* [OBJECTIVE]
The entries below contain a line with "scene = bpy.context.scene" and a line with "what is given". Retype exactly everything from the first down to the second, both included, and nothing else.

* [SUPPLIED RECORDS]
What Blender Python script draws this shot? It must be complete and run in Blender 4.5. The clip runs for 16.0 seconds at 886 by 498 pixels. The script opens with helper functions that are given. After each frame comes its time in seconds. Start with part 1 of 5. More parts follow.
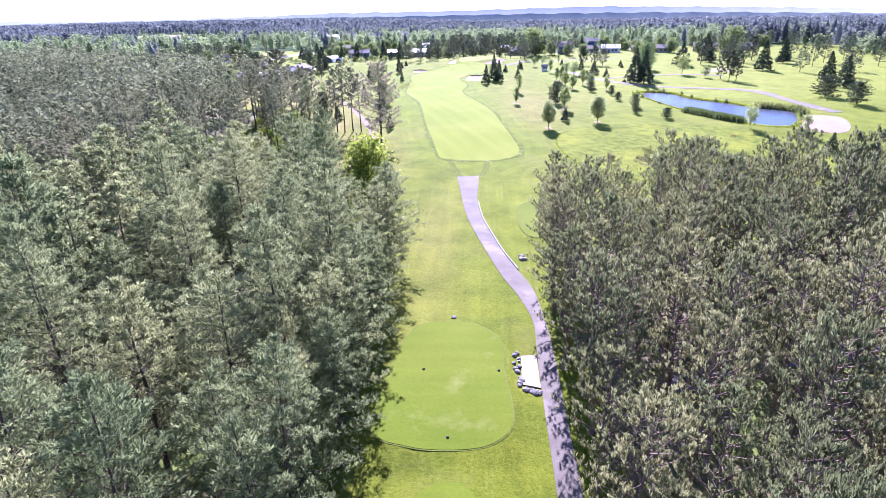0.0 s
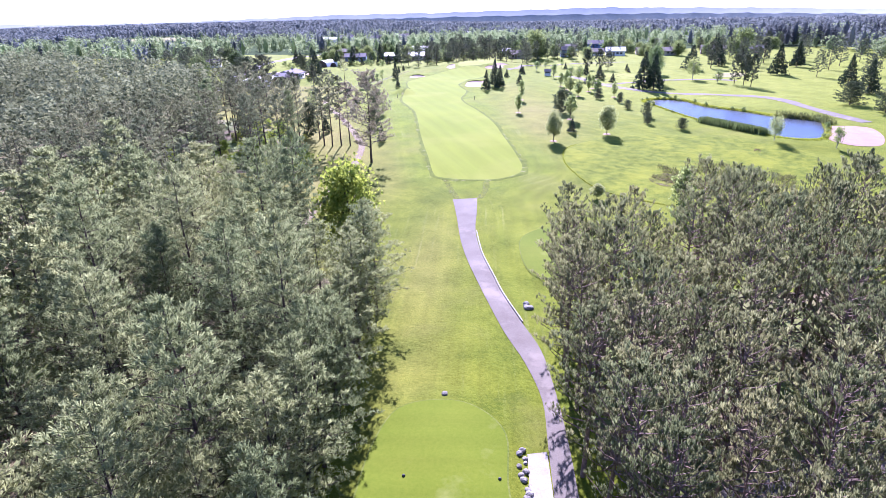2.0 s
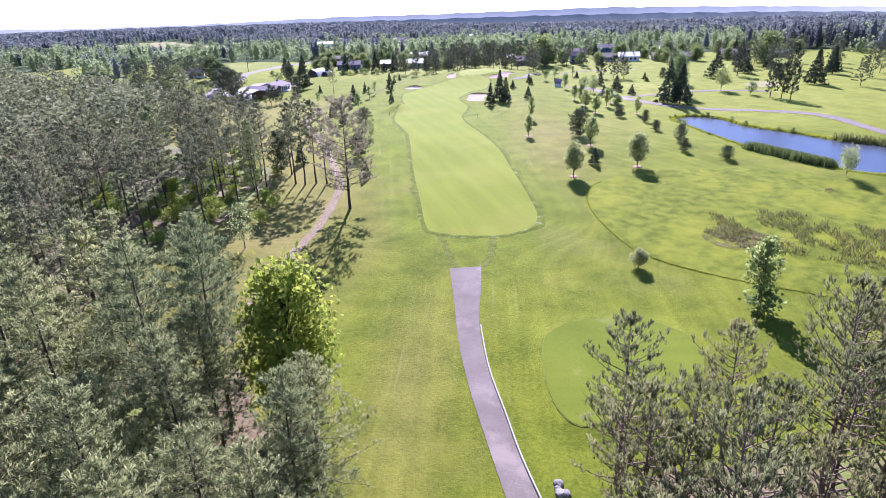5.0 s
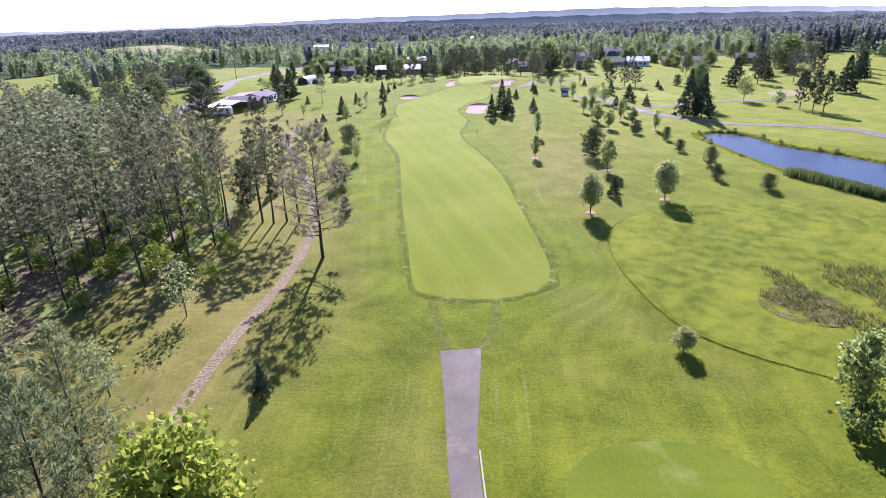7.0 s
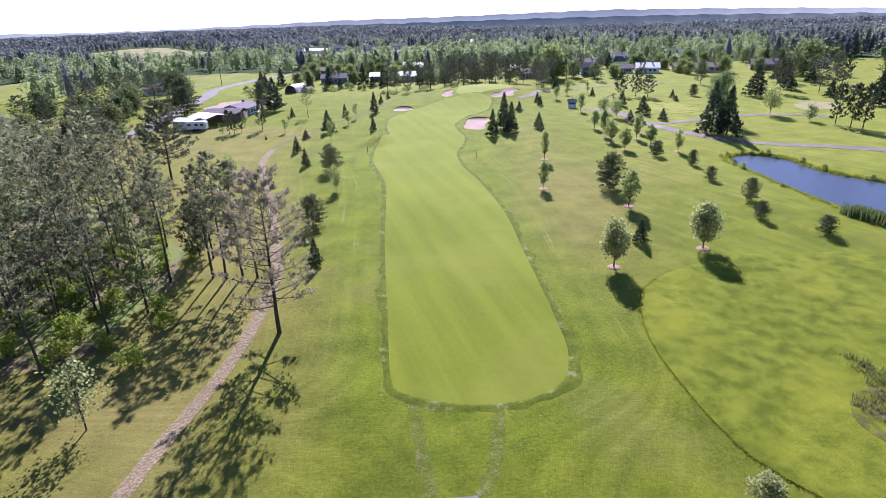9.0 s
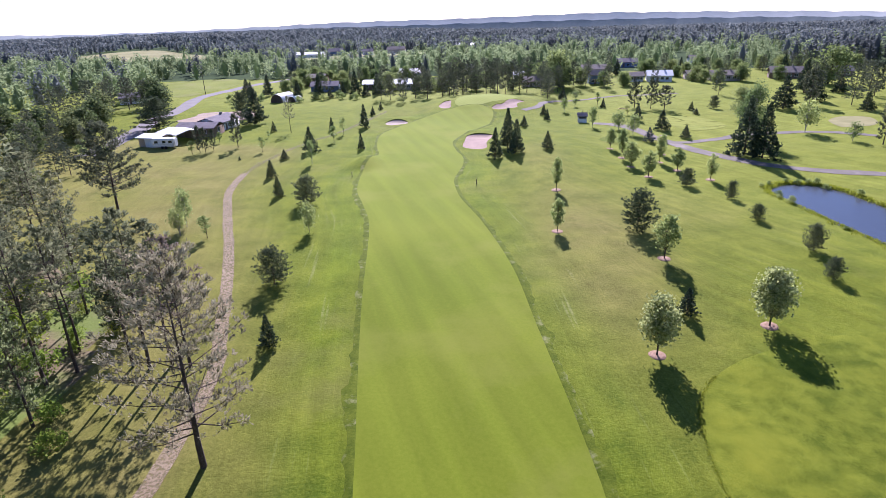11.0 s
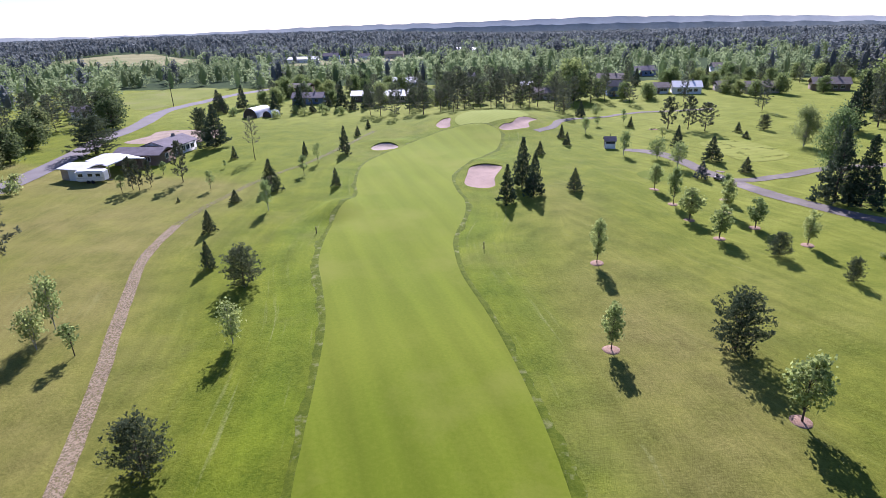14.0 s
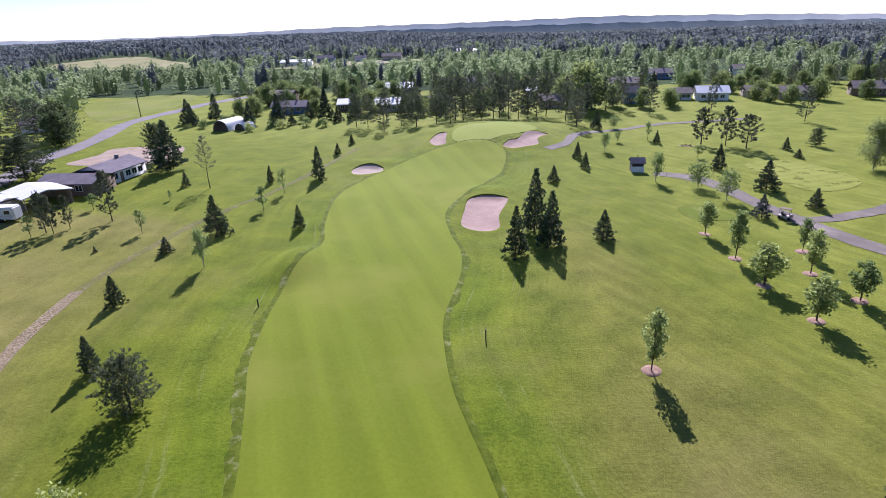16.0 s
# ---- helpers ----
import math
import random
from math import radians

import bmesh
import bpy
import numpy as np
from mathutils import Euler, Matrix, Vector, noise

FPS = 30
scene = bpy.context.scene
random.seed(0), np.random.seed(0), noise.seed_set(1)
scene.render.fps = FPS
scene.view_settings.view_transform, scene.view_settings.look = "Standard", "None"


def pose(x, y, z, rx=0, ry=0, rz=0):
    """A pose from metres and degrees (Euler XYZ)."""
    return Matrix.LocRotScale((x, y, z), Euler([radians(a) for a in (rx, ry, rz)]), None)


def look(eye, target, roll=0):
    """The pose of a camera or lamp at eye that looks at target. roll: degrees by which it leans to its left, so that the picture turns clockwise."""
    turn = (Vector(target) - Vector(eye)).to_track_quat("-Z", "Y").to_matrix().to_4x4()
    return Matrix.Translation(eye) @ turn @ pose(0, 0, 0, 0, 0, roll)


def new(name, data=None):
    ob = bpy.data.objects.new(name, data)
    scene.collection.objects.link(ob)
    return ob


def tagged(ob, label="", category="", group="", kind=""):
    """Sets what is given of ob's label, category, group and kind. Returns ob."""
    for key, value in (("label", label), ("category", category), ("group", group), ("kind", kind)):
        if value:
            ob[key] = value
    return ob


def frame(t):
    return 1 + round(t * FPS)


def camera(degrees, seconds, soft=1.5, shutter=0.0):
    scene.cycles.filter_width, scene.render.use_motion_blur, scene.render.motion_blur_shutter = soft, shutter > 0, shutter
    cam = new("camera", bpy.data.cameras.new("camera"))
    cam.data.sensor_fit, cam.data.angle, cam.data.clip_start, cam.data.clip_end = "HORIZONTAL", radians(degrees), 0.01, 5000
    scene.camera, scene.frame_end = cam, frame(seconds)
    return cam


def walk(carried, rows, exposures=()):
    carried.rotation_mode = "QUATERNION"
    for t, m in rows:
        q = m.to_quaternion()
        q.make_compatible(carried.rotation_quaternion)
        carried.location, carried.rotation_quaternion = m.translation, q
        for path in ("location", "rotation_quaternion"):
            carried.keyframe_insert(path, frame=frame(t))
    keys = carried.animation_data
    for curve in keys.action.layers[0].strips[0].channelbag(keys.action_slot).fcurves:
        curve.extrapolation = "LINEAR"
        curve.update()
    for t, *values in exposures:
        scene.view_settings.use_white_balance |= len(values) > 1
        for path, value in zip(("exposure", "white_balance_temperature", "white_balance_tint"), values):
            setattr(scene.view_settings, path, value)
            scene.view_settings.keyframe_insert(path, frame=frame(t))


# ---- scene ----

==

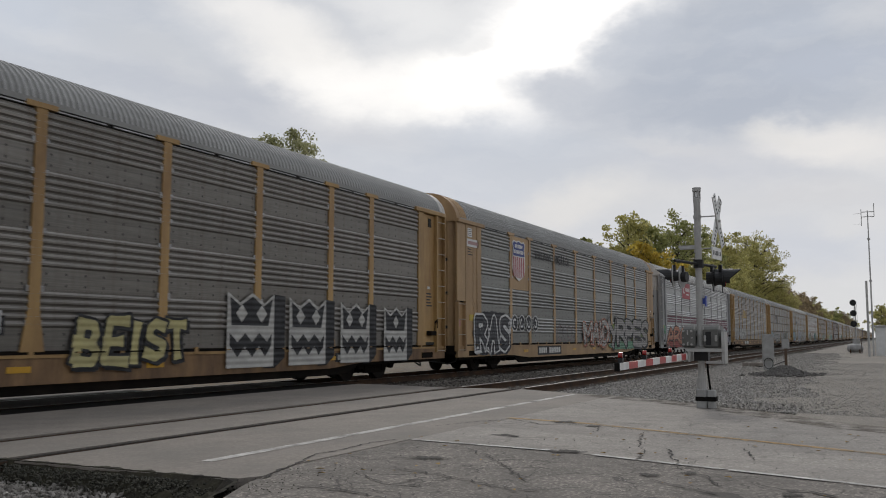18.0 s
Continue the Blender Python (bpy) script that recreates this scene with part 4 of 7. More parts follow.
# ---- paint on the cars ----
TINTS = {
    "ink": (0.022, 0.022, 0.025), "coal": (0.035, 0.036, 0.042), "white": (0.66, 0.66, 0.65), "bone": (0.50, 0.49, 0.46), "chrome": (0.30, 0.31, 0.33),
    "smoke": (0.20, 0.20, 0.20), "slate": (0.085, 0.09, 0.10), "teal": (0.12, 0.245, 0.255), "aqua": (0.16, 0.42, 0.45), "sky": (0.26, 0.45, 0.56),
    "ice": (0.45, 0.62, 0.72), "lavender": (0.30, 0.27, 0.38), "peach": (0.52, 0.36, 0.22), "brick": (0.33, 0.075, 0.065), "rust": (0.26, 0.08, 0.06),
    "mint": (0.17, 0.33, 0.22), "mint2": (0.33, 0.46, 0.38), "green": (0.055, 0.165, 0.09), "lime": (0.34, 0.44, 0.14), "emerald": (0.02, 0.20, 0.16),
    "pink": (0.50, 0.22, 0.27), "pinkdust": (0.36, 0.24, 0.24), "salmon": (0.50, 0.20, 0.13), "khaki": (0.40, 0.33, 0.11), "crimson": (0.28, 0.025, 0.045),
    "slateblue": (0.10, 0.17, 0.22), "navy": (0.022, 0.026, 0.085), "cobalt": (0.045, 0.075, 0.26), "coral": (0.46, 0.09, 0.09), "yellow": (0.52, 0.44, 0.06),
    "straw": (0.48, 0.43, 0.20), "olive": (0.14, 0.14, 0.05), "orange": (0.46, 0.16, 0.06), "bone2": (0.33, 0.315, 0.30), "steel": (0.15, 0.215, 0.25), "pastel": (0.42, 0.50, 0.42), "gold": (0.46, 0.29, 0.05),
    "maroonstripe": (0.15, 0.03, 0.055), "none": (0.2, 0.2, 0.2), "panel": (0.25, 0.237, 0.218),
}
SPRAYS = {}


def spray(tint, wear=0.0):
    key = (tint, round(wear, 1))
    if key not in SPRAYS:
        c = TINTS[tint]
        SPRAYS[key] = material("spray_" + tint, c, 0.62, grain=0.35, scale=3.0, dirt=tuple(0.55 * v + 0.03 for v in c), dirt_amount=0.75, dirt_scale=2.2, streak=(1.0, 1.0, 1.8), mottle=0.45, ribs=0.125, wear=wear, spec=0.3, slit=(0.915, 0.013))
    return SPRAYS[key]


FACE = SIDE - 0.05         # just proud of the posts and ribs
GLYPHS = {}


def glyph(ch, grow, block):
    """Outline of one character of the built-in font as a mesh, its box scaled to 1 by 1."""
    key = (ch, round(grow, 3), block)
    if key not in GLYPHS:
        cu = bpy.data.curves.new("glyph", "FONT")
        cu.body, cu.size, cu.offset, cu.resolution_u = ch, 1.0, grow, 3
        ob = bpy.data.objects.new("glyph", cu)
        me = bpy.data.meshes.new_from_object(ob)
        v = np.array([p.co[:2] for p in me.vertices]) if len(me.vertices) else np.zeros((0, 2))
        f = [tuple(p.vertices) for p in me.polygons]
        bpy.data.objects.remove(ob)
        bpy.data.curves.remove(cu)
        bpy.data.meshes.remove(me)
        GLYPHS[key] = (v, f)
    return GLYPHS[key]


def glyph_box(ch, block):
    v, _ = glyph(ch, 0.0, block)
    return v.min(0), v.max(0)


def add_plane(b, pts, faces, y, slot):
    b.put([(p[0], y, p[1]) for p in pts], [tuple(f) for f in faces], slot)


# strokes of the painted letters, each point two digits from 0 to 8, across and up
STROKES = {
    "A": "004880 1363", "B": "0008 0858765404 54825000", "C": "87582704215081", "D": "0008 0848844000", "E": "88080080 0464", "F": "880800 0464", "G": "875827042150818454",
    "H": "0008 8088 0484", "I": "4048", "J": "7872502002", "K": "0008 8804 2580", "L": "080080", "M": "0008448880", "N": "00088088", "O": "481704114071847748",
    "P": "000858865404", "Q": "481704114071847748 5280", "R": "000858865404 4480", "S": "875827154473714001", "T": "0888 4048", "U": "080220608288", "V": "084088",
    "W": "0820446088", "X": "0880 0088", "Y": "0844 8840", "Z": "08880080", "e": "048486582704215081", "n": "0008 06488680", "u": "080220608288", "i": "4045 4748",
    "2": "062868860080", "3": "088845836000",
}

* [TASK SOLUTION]
scene = bpy.context.scene
random.seed(0), np.random.seed(0), noise.seed_set(1)
scene.render.fps = FPS
scene.view_settings.view_transform, scene.view_settings.look = "Standard", "None"


def pose(x, y, z, rx=0, ry=0, rz=0):
    """A pose from metres and degrees (Euler XYZ)."""
    return Matrix.LocRotScale((x, y, z), Euler([radians(a) for a in (rx, ry, rz)]), None)


def look(eye, target, roll=0):
    """The pose of a camera or lamp at eye that looks at target. roll: degrees by which it leans to its left, so that the picture turns clockwise."""
    turn = (Vector(target) - Vector(eye)).to_track_quat("-Z", "Y").to_matrix().to_4x4()
    return Matrix.Translation(eye) @ turn @ pose(0, 0, 0, 0, 0, roll)


def new(name, data=None):
    ob = bpy.data.objects.new(name, data)
    scene.collection.objects.link(ob)
    return ob


def tagged(ob, label="", category="", group="", kind=""):
    """Sets what is given of ob's label, category, group and kind. Returns ob."""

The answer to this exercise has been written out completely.